**Aim of the exercise:** Copy everything in the data below exactly except the pictures.

........

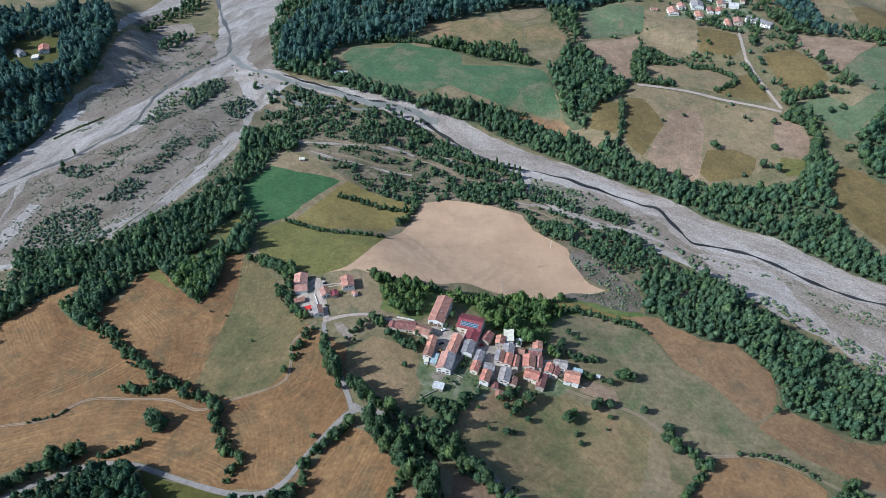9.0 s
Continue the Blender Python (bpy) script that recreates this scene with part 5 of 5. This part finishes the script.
scrub(3.6, 2.3, 0.62, [(77, 690), (102, 670), (134, 645), (170, 621), (206, 600), (241, 570), (270, 543), (302, 516), (324, 494), (342, 468), (367, 455), (375, 470), (350, 490), (330, 510), (306, 530), (275, 558), (245, 585), (210, 615), (174, 636), (137, 660), (104, 685)])
scrub(3.0, 1.1, 0.6, [(-489, 523), (-478, 587), (-467, 641), (-454, 653), (-451, 616), (-462, 565), (-474, 529)])
scrub(2.9, 1.9, 0.85, [(-515, 450), (-470, 492), (-420, 515), (-373, 532), (-325, 555), (-300, 600), (-275, 660), (-255, 740), (-238, 720), (-260, 655), (-283, 612), (-300, 572), (-310, 545), (-333, 528), (-372, 516), (-398, 488), (-428, 475), (-460, 466), (-500, 449)])
scrub(3.1, 2.3, 1.0, [(-408, 591), (-399, 621), (-366, 637), (-350, 628), (-334, 590), (-323, 562), (-354, 560), (-402, 568)], LEAF_WILLOW)
scrub(3.4, 2.5, 1.0, [(-358, 646), (-350, 671), (-343, 683), (-328, 682), (-317, 681), (-328, 664), (-328, 648), (-352, 644)], LEAF_WILLOW)
scrub(3.0, 2.2, 1.0, [(-423, 689), (-412, 705), (-382, 706), (-367, 713), (-376, 691), (-395, 679)], LEAF_WILLOW)
scrub(3.0, 2.2, 1.0, [(-347, 694), (-328, 708), (-326, 731), (-308, 737), (-315, 707), (-329, 694)], LEAF_WILLOW)
scrub(2.8, 2.1, 1.0, [(-332, 741), (-313, 762), (-300, 763), (-301, 749), (-318, 734)], LEAF_WILLOW)
scrub(2.6, 1.9, 1.0, [(-382, 724), (-363, 741), (-351, 739), (-371, 719)], LEAF_WILLOW)
scrub(2.2, 1.6, 1.0, [(-397, 649), (-378, 666), (-369, 658), (-380, 644)], LEAF_WILLOW)
scrub(2.7, 2.0, 1.0, [(-376, 780), (-354, 809), (-320, 819), (-349, 786)], LEAF_WILLOW)
scrub(3.5, 2.6, 1.0, [(-329, 832), (-330, 866), (-304, 901), (-289, 874), (-303, 844), (-316, 819)], LEAF_WILLOW)
scrub(2.7, 2.0, 1.0, [(-332, 590), (-315, 595), (-304, 636), (-299, 648), (-296, 631), (-305, 585), (-321, 577)], LEAF_WILLOW)
scrub(3.0, 2.2, 1.0, [(-287, 833), (-266, 860), (-247, 842), (-256, 815), (-276, 815)], LEAF_WILLOW)
scrub(3.8, 2.8, 1.0, [(-213, 856), (-196, 866), (-167, 857), (-157, 847), (-193, 842)], LEAF_WILLOW)
scrub(3.2, 2.4, 1.0, [(-234, 834), (-193, 839), (-184, 811), (-222, 812)], LEAF_WILLOW)
scrub(2.4, 1.8, 1.0, [(-293, 753), (-288, 770), (-280, 783), (-277, 767), (-282, 749)], LEAF_WILLOW)
scrub(2.8, 2.1, 1.0, [(-373, 504), (-355, 522), (-328, 545), (-303, 578), (-295, 627), (-268, 610), (-278, 553), (-307, 530), (-335, 510), (-358, 481)], LEAF_WILLOW)
wood(3.6, 3.4, 0.95, [(-243, 518), (-231, 537), (-221, 566), (-204, 552), (-202, 525), (-204, 488), (-211, 490), (-230, 507)], LEAF_FRESH)
wood(4.2, 4.2, 0.95, [(-330, 495), (-318, 475), (-299, 464), (-291, 475), (-288, 492), (-289, 511), (-313, 510)], LEAF_BANK)
wood(3.8, 2.8, 0.92, [(-406, 566), (-374, 566), (-322, 561), (-305, 584), (-293, 574), (-314, 529), (-348, 512), (-372, 498)], LEAF_BANK)
hedge(2, 1.3, 0.8, [(-264, 772), (-282, 710), (-301, 646), (-315, 590), (-331, 570)])
hedge(2.5, 1.2, 0.7, [(-455, 756), (-442, 770), (-427, 784), (-414, 798)])
scrub(3.4, 1.7, 0.66, [(-225, 820), (-190, 850), (-105, 835), (-40, 806), (5, 765), (46, 738), (72, 700), (110, 655), (86, 640), (60, 668), (0, 688), (-44, 668), (-104, 688), (-160, 748), (-200, 765)])
scrub(5, 2.0, 0.4, [(-417, 923), (-410, 1008), (-370, 1060), (-340, 1040), (-338, 947), (-384, 907), (-414, 899)])
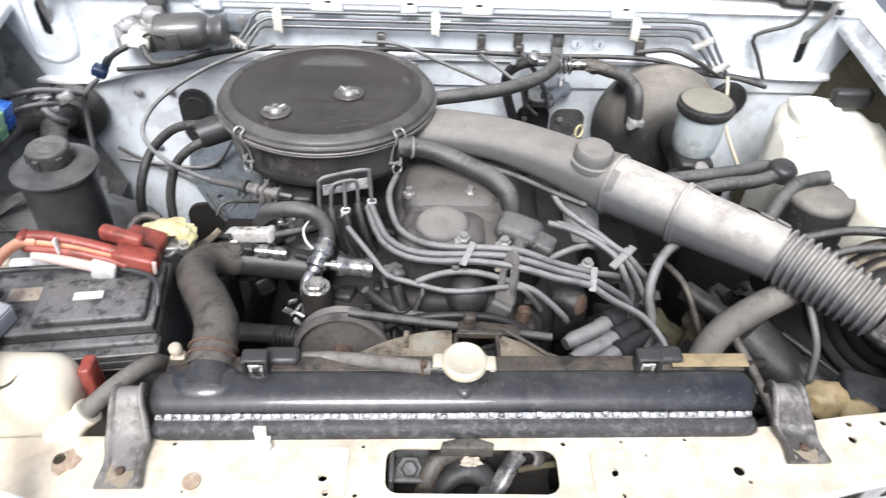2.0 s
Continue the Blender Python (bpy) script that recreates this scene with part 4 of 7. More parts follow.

........

**Finished answer:**
9.0 s
Continue the Blender Python (bpy) script that recreates this scene with part 5 of 5. This part finishes the script.
scrub(3.6, 2.3, 0.62, [(77, 690), (102, 670), (134, 645), (170, 621), (206, 600), (241, 570), (270, 543), (302, 516), (324, 494), (342, 468), (367, 455), (375, 470), (350, 490), (330, 510), (306, 530), (275, 558), (245, 585), (210, 615), (174, 636), (137, 660), (104, 685)])
scrub(3.0, 1.1, 0.6, [(-489, 523), (-478, 587), (-467, 641), (-454, 653), (-451, 616), (-462, 565), (-474, 529)])
scrub(2.9, 1.9, 0.85, [(-515, 450), (-470, 492), (-420, 515), (-373, 532), (-325, 555), (-300, 600), (-275, 660), (-255, 740), (-238, 720), (-260, 655), (-283, 612), (-300, 572), (-310, 545), (-333, 528), (-372, 516), (-398, 488), (-428, 475), (-460, 466), (-500, 449)])
scrub(3.1, 2.3, 1.0, [(-408, 591), (-399, 621), (-366, 637), (-350, 628), (-334, 590), (-323, 562), (-354, 560), (-402, 568)], LEAF_WILLOW)
scrub(3.4, 2.5, 1.0, [(-358, 646), (-350, 671), (-343, 683), (-328, 682), (-317, 681), (-328, 664), (-328, 648), (-352, 644)], LEAF_WILLOW)
scrub(3.0, 2.2, 1.0, [(-423, 689), (-412, 705), (-382, 706), (-367, 713), (-376, 691), (-395, 679)], LEAF_WILLOW)
scrub(3.0, 2.2, 1.0, [(-347, 694), (-328, 708), (-326, 731), (-308, 737), (-315, 707), (-329, 694)], LEAF_WILLOW)
scrub(2.8, 2.1, 1.0, [(-332, 741), (-313, 762), (-300, 763), (-301, 749), (-318, 734)], LEAF_WILLOW)
scrub(2.6, 1.9, 1.0, [(-382, 724), (-363, 741), (-351, 739), (-371, 719)], LEAF_WILLOW)
scrub(2.2, 1.6, 1.0, [(-397, 649), (-378, 666), (-369, 658), (-380, 644)], LEAF_WILLOW)
scrub(2.7, 2.0, 1.0, [(-376, 780), (-354, 809), (-320, 819), (-349, 786)], LEAF_WILLOW)
scrub(3.5, 2.6, 1.0, [(-329, 832), (-330, 866), (-304, 901), (-289, 874), (-303, 844), (-316, 819)], LEAF_WILLOW)
scrub(2.7, 2.0, 1.0, [(-332, 590), (-315, 595), (-304, 636), (-299, 648), (-296, 631), (-305, 585), (-321, 577)], LEAF_WILLOW)
scrub(3.0, 2.2, 1.0, [(-287, 833), (-266, 860), (-247, 842), (-256, 815), (-276, 815)], LEAF_WILLOW)
scrub(3.8, 2.8, 1.0, [(-213, 856), (-196, 866), (-167, 857), (-157, 847), (-193, 842)], LEAF_WILLOW)
scrub(3.2, 2.4, 1.0, [(-234, 834), (-193, 839), (-184, 811), (-222, 812)], LEAF_WILLOW)
scrub(2.4, 1.8, 1.0, [(-293, 753), (-288, 770), (-280, 783), (-277, 767), (-282, 749)], LEAF_WILLOW)
scrub(2.8, 2.1, 1.0, [(-373, 504), (-355, 522), (-328, 545), (-303, 578), (-295, 627), (-268, 610), (-278, 553), (-307, 530), (-335, 510), (-358, 481)], LEAF_WILLOW)
wood(3.6, 3.4, 0.95, [(-243, 518), (-231, 537), (-221, 566), (-204, 552), (-202, 525), (-204, 488), (-211, 490), (-230, 507)], LEAF_FRESH)
wood(4.2, 4.2, 0.95, [(-330, 495), (-318, 475), (-299, 464), (-291, 475), (-288, 492), (-289, 511), (-313, 510)], LEAF_BANK)
wood(3.8, 2.8, 0.92, [(-406, 566), (-374, 566), (-322, 561), (-305, 584), (-293, 574), (-314, 529), (-348, 512), (-372, 498)], LEAF_BANK)
hedge(2, 1.3, 0.8, [(-264, 772), (-282, 710), (-301, 646), (-315, 590), (-331, 570)])
hedge(2.5, 1.2, 0.7, [(-455, 756), (-442, 770), (-427, 784), (-414, 798)])
scrub(3.4, 1.7, 0.66, [(-225, 820), (-190, 850), (-105, 835), (-40, 806), (5, 765), (46, 738), (72, 700), (110, 655), (86, 640), (60, 668), (0, 688), (-44, 668), (-104, 688), (-160, 748), (-200, 765)])
scrub(5, 2.0, 0.4, [(-417, 923), (-410, 1008), (-370, 1060), (-340, 1040), (-338, 947), (-384, 907), (-414, 899)])
2.0 s
Continue the Blender Python (bpy) script that recreates this scene with part 4 of 7. More parts follow.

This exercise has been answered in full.